Really? According to the Election Assistance Commission, during the elections taking place from 2012 through 2018, a whopping 28.3 million mail-in ballots remained unaccounted for, a total that does not include ballots that were spoiled, undeliverable, or came back for any reason. Moreover, that figure might be an underestimation, because some areas of the country, including Chicago, did not respond to the survey.
Democrat Senators Amy Klobuchar and Ron Wyden have also proposed the Natural Disaster and Emergency Ballot Act of 2020. The bill would allow every eligible voter the opportunity to vote by mail regardless of state laws governing mail-in ballots.
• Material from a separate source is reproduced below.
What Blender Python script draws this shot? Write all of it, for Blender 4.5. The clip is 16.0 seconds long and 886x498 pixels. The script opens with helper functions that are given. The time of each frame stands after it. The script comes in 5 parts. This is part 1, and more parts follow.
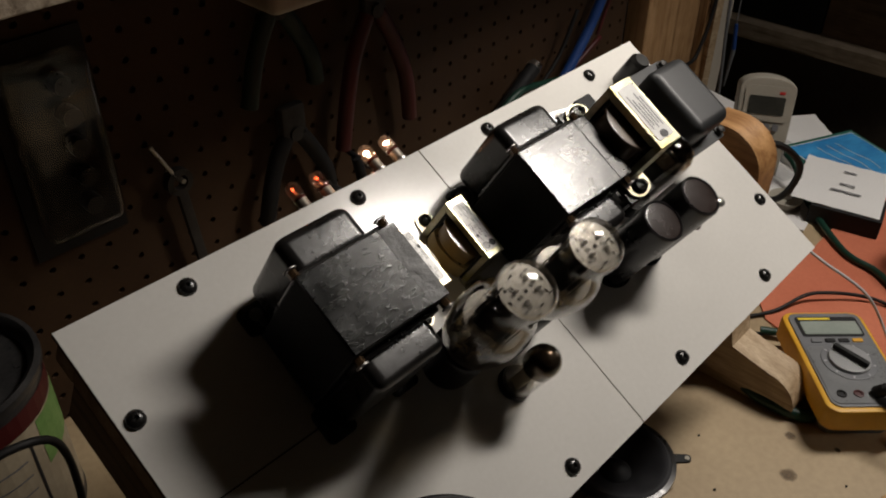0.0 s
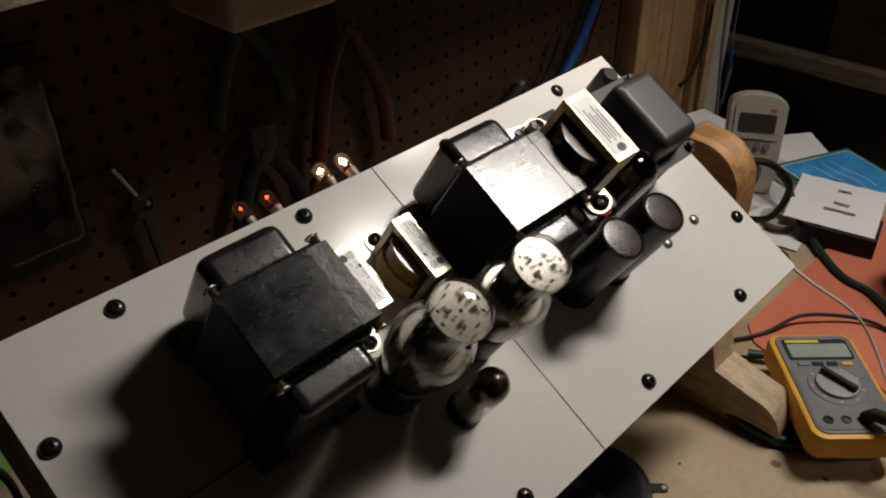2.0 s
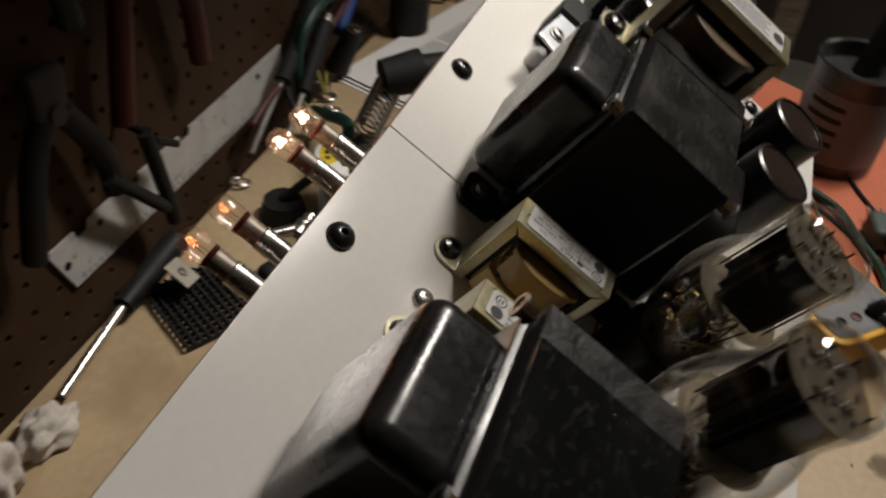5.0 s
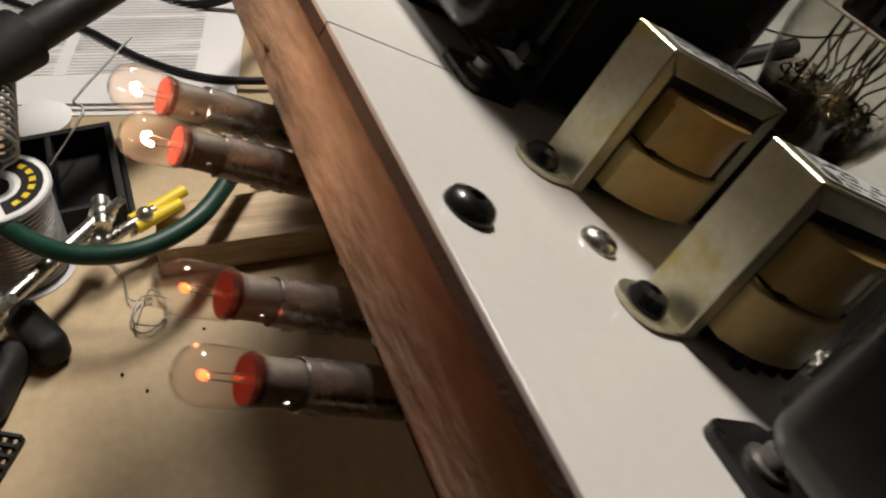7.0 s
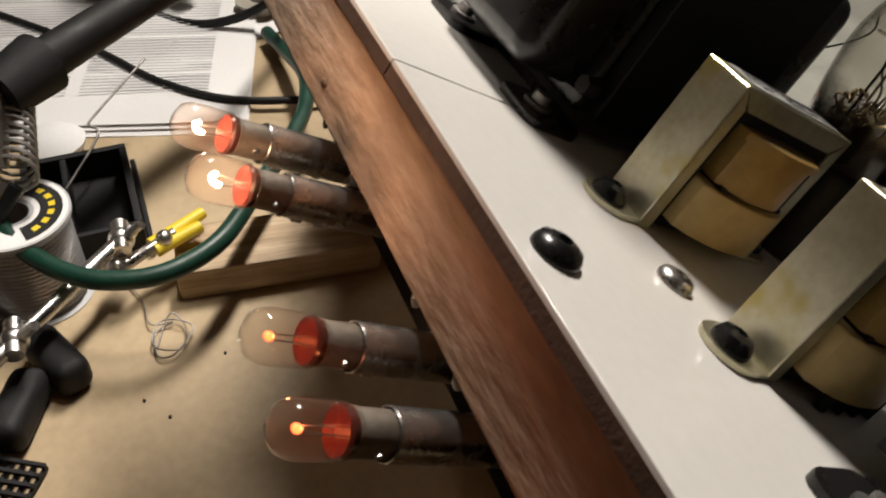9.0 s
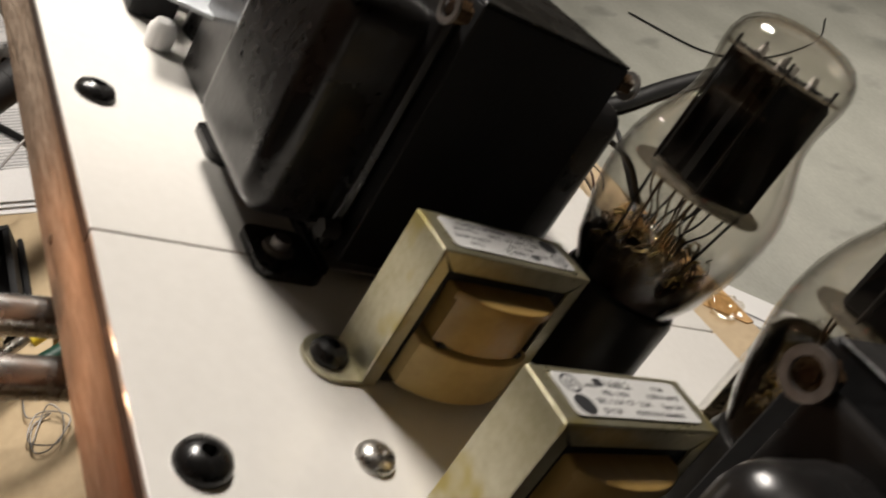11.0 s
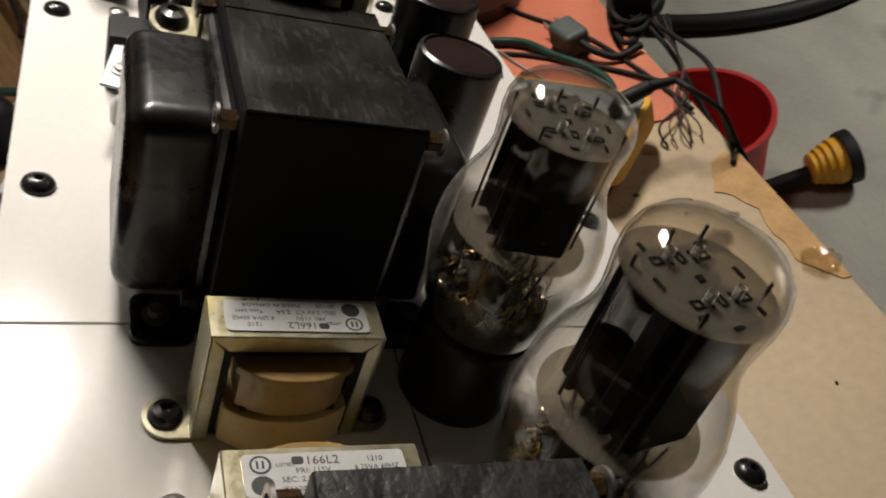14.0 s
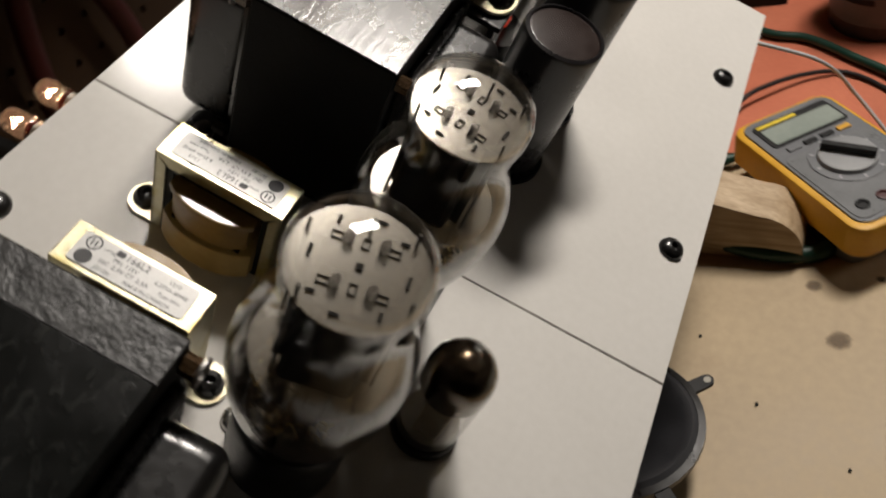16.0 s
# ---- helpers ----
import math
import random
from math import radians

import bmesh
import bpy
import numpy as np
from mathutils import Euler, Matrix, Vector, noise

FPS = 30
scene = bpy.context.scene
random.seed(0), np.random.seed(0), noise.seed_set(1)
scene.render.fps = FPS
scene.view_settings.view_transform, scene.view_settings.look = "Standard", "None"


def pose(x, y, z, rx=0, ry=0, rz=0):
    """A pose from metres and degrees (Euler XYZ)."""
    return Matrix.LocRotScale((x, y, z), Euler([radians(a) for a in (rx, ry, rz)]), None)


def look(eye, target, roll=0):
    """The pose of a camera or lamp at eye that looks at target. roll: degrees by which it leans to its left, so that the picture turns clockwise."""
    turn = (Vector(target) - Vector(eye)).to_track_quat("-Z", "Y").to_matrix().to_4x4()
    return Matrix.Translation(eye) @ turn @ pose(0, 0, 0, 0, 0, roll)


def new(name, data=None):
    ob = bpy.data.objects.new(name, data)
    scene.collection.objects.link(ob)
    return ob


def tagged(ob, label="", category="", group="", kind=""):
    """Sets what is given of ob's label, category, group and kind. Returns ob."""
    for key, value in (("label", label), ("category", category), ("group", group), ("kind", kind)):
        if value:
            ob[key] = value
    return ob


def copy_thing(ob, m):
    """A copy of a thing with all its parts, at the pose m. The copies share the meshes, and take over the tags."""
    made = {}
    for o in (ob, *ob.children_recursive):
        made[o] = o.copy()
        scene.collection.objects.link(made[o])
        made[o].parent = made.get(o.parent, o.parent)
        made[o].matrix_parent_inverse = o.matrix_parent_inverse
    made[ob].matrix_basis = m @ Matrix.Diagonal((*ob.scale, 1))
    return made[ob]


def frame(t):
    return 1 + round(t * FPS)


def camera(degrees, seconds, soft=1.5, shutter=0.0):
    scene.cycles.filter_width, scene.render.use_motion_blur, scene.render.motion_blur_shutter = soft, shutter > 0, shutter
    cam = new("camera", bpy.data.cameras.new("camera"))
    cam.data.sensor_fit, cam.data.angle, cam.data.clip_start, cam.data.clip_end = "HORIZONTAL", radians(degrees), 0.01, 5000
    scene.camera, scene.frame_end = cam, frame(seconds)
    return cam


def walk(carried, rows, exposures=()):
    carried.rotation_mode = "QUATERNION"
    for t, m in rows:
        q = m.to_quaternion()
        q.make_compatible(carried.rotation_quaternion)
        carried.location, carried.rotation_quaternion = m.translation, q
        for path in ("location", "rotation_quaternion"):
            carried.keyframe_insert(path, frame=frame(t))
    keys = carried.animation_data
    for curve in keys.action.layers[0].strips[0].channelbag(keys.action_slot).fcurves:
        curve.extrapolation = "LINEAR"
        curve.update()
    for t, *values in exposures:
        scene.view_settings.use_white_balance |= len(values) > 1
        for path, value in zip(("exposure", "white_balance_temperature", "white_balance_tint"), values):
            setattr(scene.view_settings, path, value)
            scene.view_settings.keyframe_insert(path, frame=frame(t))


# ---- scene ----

Regardless of state laws? Trump should enter the fray on the other side of the equation. His administration should ask the Supreme Court to convene a hearing to determine whether state laws that currently do not require a mail-in vote to be received in time to count it on Election Day are valid. And while he’s at it, he should inform the Court that both the National Association of Letter Carriers and the American Postal Workers Union (APWU) have endorsed Joe Biden for president, with APWU President Mark Dimondstein framing that endorsement as a matter of job survival.
In other words, the people tasked with maintaining the integrity of mail-in voting have chosen sides. And the fact that they have framed that choice as a job saver makes the scenario envisioned by a self-confessed vote rigger quite plausible: “You have a postman who is a rabid anti-Trump guy and he’s working in Bedminster or some Republican stronghold. … He can take those [filled-out] ballots, and knowing 95% are going to a Republican, he can just throw those in the garbage.”
Democrats are willing to throw our republic in the garbage if it imbues them with power. In one Democrat-controlled, riot-afflicted city after another, they have made it clear that wholesale chaos serves their agenda.
And nothing will create more chaos than delegitimizing the election process itself.